Read data from txt file.

Parameters:file_name (str) – path and file name.
Returns:numpy.ndarray: a matrix containing all read data.
elm.mltools.split_sets(data, training_percent=None, n_test_samples=None, perm=False)[source]

Split data matrix into training and test matrices.

Training matrix size will be set using the training_percent parameter, so its samples are the firsts samples found at data matrix, the rest of samples will be testing matrix.
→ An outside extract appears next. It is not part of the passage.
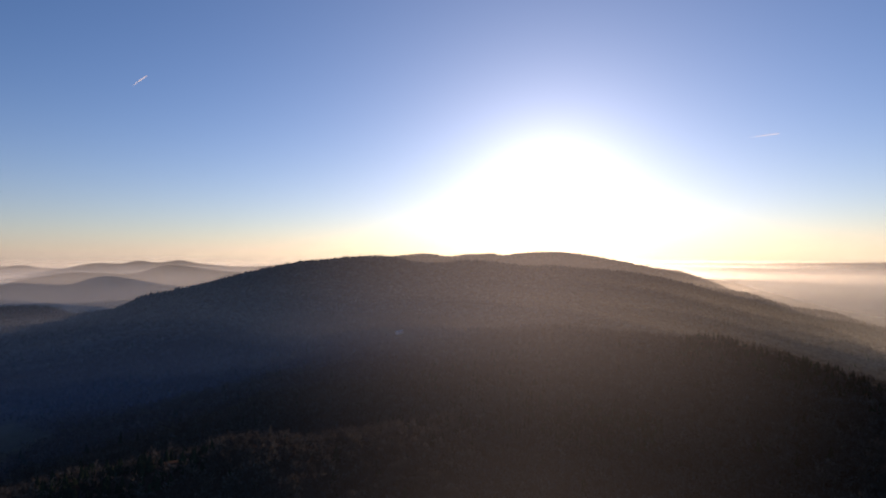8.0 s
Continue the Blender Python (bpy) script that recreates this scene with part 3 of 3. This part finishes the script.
def build_villages():
    rng = np.random.default_rng(5)
    kinds = [{"thing": house(*k)} for k in ((5.2, 4.2, 2.9, 2.0, PLASTER, ROOF, "white plastered village house with a red tiled roof"),
                                            (4.8, 4.2, 2.8, 2.2, PLASTER, ROOF, "small white village house with a steep tiled roof"),
                                            (6.4, 4.6, 2.9, 2.1, PLASTER, SLATE, "long white village house with a grey roof"),
                                            (5.2, 4.6, 2.8, 1.8, PLASTER, SLATE, "white village house with a low grey roof"))]
    town = [{"thing": house(*k)} for k in ((9, 6.5, 5.6, 2.8, PLASTER, ROOF, "two-storey white town house with a tiled roof"),
                                           (12, 7, 8.4, 2.4, PLASTER, SLATE, "tall white town building with a grey roof"),
                                           (8, 7, 5.6, 3.2, PLASTER, ROOF, "square white town house with a steep tiled roof"))]
    # each village: bearing and distance of its middle, its reach along and across the view, how many houses
    for bearing, dist, wide, deep, count in VILLAGES:
        places = []
        tries = 0
        while len(places) < count and tries < 4000:
            tries += 1
            a, r = radians(bearing) + rng.normal(0, wide) / dist, dist + rng.normal(0, deep)
            x, y = math.sin(a) * r, math.cos(a) * r
            if all((x - p[0]) ** 2 + (y - p[1]) ** 2 > 7.5 ** 2 for p in places):
                places.append((x, y, rng.choice((0, 90)) + bearing + rng.normal(0, 12)))
        settle(town if dist > 2000 else kinds, places, rng)
    for x, y, turn, k in FARMS:
        z = float(height(np.array([x]), np.array([y]))[0]) + 0.2
        if k == 0:
            house(13, 7, 3.6, 2.8, PLASTER, SLATE, "large barn with a blue-grey sheet roof beside a meadow", "barn", "barn", "farm buildings").matrix_basis = pose(x, y, z, 0, 0, turn)
        elif k == 1:
            house(8, 5.5, 3.2, 2.4, PLASTER, ROOF, "white farmhouse with a tiled roof on the meadow", "farmhouse", "farmhouse", "farm buildings").matrix_basis = pose(x, y, z, 0, 0, turn)
        else:
            house(18, 6, 3.6, 2.2, PLASTER, SLATE, "long white farm building in a clearing", "farm_building", "farm building", "farm buildings").matrix_basis = pose(x, y, z, 0, 0, turn)


VILLAGES = [(-24.2, 2480, 70, 80, 50), (-19.7, 2337, 50, 40, 18), (-30.1, 2700, 60, 60, 16), (-25.0, 1072, 14, 12, 16), (-8.8, 1008, 28, 22, 14), (-20.2, 1206, 10, 8, 4), (-17.9, 1260, 8, 8, 2), (7.8, 1205, 17, 20, 18), (19.2, 1086, 15, 18, 13), (-0.6, 1590, 12, 10, 3)]
FARMS = [(-354, 603, 40, 0), (-442, 679, 20, 1), (-414, 661, 70, 1), (-428, 690, 30, 1), (1116, 504, 155, 2), (1280, 1630, 30, 1)]
build_villages()


# ---- contrails ----
def contrail(name, bearing, elevation, length, lean, width):
    """A short streak of ice high in the sky: a spindle of puffs."""
    dist = 4600
    rng = np.random.default_rng(2)
    c = Vector((math.sin(radians(bearing)), math.cos(radians(bearing)), math.tan(radians(elevation)))) * dist + Vector((0, 0, EYE))
    right = Vector((math.cos(radians(bearing)), -math.sin(radians(bearing)), 0))
    along = right * math.cos(radians(lean)) + Vector((0, 0, 1)) * math.sin(radians(lean))
    bm = bmesh.new()
    toward = -(c - Vector((0, 0, EYE))).normalized()
    across = along.cross(toward).normalized()
    rows = []
    for i in range(19):
        t = i / 18
        r = width * (0.12 + 0.88 * min(1, t * 2.2) * min(1, (1.02 - t) * 9)) * rng.uniform(0.9, 1.1)
        p = c + along * (t - 0.5) * length
        rows.append([bm.verts.new(p - across * r), bm.verts.new(p + toward * r * 0.3), bm.verts.new(p + across * r)])
    for a, b in zip(rows, rows[1:]):
        for k in range(2):
            bm.faces.new((a[k], a[k + 1], b[k + 1], b[k])).smooth = True
    me = bpy.data.meshes.new(name)
    bm.to_mesh(me)
    bm.free()
    me.materials.append(ICE)
    tagged(new(name, me), "short white contrail streak in the clear sky", "contrail", "contrails", "stuff")


def ice_material():
    m, nodes, links, bsdf = material("ice_cloud")
    nodes.remove(bsdf)
    a, b, mix = nodes.new("ShaderNodeBsdfDiffuse"), nodes.new("ShaderNodeBsdfTranslucent"), nodes.new("ShaderNodeMixShader")
    for n in (a, b):
        n.inputs[0].default_value = (0.95, 0.95, 0.95, 1)
    mix.inputs[0].default_value = 0.6
    links.new(a.outputs[0], mix.inputs[1]), links.new(b.outputs[0], mix.inputs[2])
    links.new(mix.outputs[0], nodes["Material Output"].inputs[0])
    return m


ICE = ice_material()
contrail("contrail", 41.7, 15.1, 130, 43, 2.9)
contrail("contrail", 100.1, 10.1, 190, 3, 2.0)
If neither training_percent or number_test_samples are set, an error will happen, only one of the parameters can be set at a time.

Parameters:
  • data (numpy.ndarray) – A matrix containing nxf patterns features.
  • training_percent (float) – An optional parameter used to calculate the number of patterns of training matrix.
  • n_test_samples (int) – An optional parameter used to set the number of patterns of testing matrix.
  • perm (bool) – A flag to choose if should permute(shuffle) database before splitting sets.
Returns:

Both training and test matrices.

Return type:

tuple

elm.mltools.time_series_cross_validation(ml, database, params, number_folds=10, dataprocess=None)[source]
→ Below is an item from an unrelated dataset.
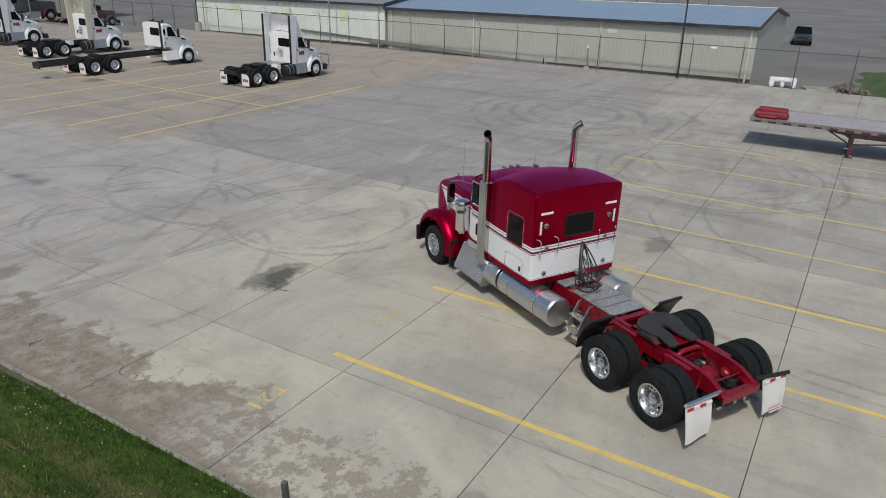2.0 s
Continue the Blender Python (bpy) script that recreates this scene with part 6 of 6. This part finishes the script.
crest = lambda y: -14.1 + 0.07 * (y - 5)
M_MULCH = m_mulch()
bm = bmesh.new()
rows = []
for k in range(47):
    y = -10 + 1.2 * k
    rows.append([bm.verts.new((crest(y) + dx + 0.25 * noise.noise((y, dx, 3)), y, berm(crest(y) + dx, y) + dz)) for dx, dz in ((-0.6, 0.02), (-0.2, 0.1), (0.4, 0.1), (0.8, 0.03))])
for p, q in zip(rows, rows[1:]):
    for i in range(3):
        bm.faces.new((p[i], p[i + 1], q[i + 1], q[i]))
tagged(part("mulch_bed", bm, M_MULCH), "dark mulched strip along the crest of the bank", "ground", kind="structure")


def shrub(x, y, height, seed):
    rng = random.Random(seed)
    t = thing("shrub", "bare twiggy shrub on the mulched crest", "shrub", pose(x, y, berm(x, y) + 0.02), "shrubs on the crest")
    stems = bmesh.new()
    fine = bmesh.new()
    for k in range(7):
        a, r = rng.random() * 6.28, height * (0.25 + 0.3 * rng.random())
        p0 = Vector((0.06 * math.cos(a), 0.06 * math.sin(a), 0))
        p2 = Vector((r * math.cos(a), r * math.sin(a), height * (0.7 + 0.4 * rng.random())))
        p1 = (p0 + p2) / 2 + Vector((0, 0, 0.12 * height))
        tube(stems, [p0, p1, p2], [0.025, 0.016, 0.006], 5)
        for i in range(14):
            q = p1.lerp(p2, rng.random())
            d = Vector((rng.gauss(0, 1), rng.gauss(0, 1), abs(rng.gauss(0, 1)))).normalized() * height * (0.12 + 0.25 * rng.random())
            tube(fine, [q, q + d * 0.5 + Vector((0, 0, 0.03)), q + d], [0.006, 0.004, 0.002], 3)
    part("stem", stems, M_TWIG, t)
    tagged(part("twigs", fine, M_TWIG, t), kind="stuff")
    return t


rng = random.Random(8)
for k in range(44):
    y = -4 + 1.15 * k + rng.random()
    shrub(crest(y) + 0.3 - 0.9 * rng.random(), y, 0.8 + 0.9 * rng.random(), 40 + k)


# ---- the slabs of the lot, last for their number ----
lot = thing("concrete_lot", "stained grey concrete parking lot of square slabs", "pavement", kind="structure")
flat = {}
rest = bmesh.new()
GAP = 0.0045


def slab_mesh(bm, x0, y0, x1, y1, ox=0.0, oy=0.0, oz=0.0):
    e = 0.003
    g = GAP
    ring = []
    for i, z in ((0, -0.1), (1, -0.008), (2, 0.0)):
        q = g + (e if i == 2 else 0)
        ring.append([bm.verts.new((x - ox, y - oy, fall(x, y) + z - oz)) for x, y in ((x0 + q, y0 + q), (x1 - q, y0 + q), (x1 - q, y1 - q), (x0 + q, y1 - q))])
    for a, b in zip(ring, ring[1:]):
        for k in range(4):
            bm.faces.new((a[k], a[(k + 1) % 4], b[(k + 1) % 4], b[k]))
    bm.faces.new(ring[-1])


for j in range(-6, 27):
    for i in range(-1, 12):
        x0, x1 = SX * i, SX * (i + 1)
        if i == -1:
            x0 = KERB_X + 0.03
        if i == 11:
            x1 = FX + 0.3
        y0, y1 = SY * j, SY * (j + 1)
        if i > 9 and j > 14:
            continue
        if j < 14 and not (i > 10 and j > 6):
            sloped = x1 > 28.5
            key = (round(x1 - x0, 3), sloped and (i, j))
            if key not in flat:
                bm = bmesh.new()
                slab_mesh(bm, x0, y0, x1, y1, x0, y0, 0.0)
                ob = part("slab", bm, M_CONCRETE, lot)
                flat[key] = ob.data
            else:
                ob = new("slab", flat[key])
                ob.parent = lot
            ob.location = (x0, y0, 0.0)
        else:
            slab_mesh(rest, x0, y0, x1, y1)
tagged(part("far_slabs", rest, M_CONCRETE, lot), kind="stuff")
Performs a k-fold cross-validation on a Time Series as described by Rob Hyndman.

Parameters:
  • ml (ELMKernel or ELMRandom) –
  • database (numpy.ndarray) – uses ‘data’ matrix to perform cross-validation.
  • params (list) – list of parameters from ml to train/test.
  • number_folds (int) – number of folds to be created from training and testing matrices.
  • dataprocess (DataProcess) – an object that will pre-process database before training. Defaults to None.
Returns:

tuple of CVError from training and testing.

Return type:

tuple

elm.mltools.write(file_name, data)[source]

Write data to txt file.

Parameters:
  • file_name (str) – path and file name.
  • data (numpy.ndarray) – data to be written.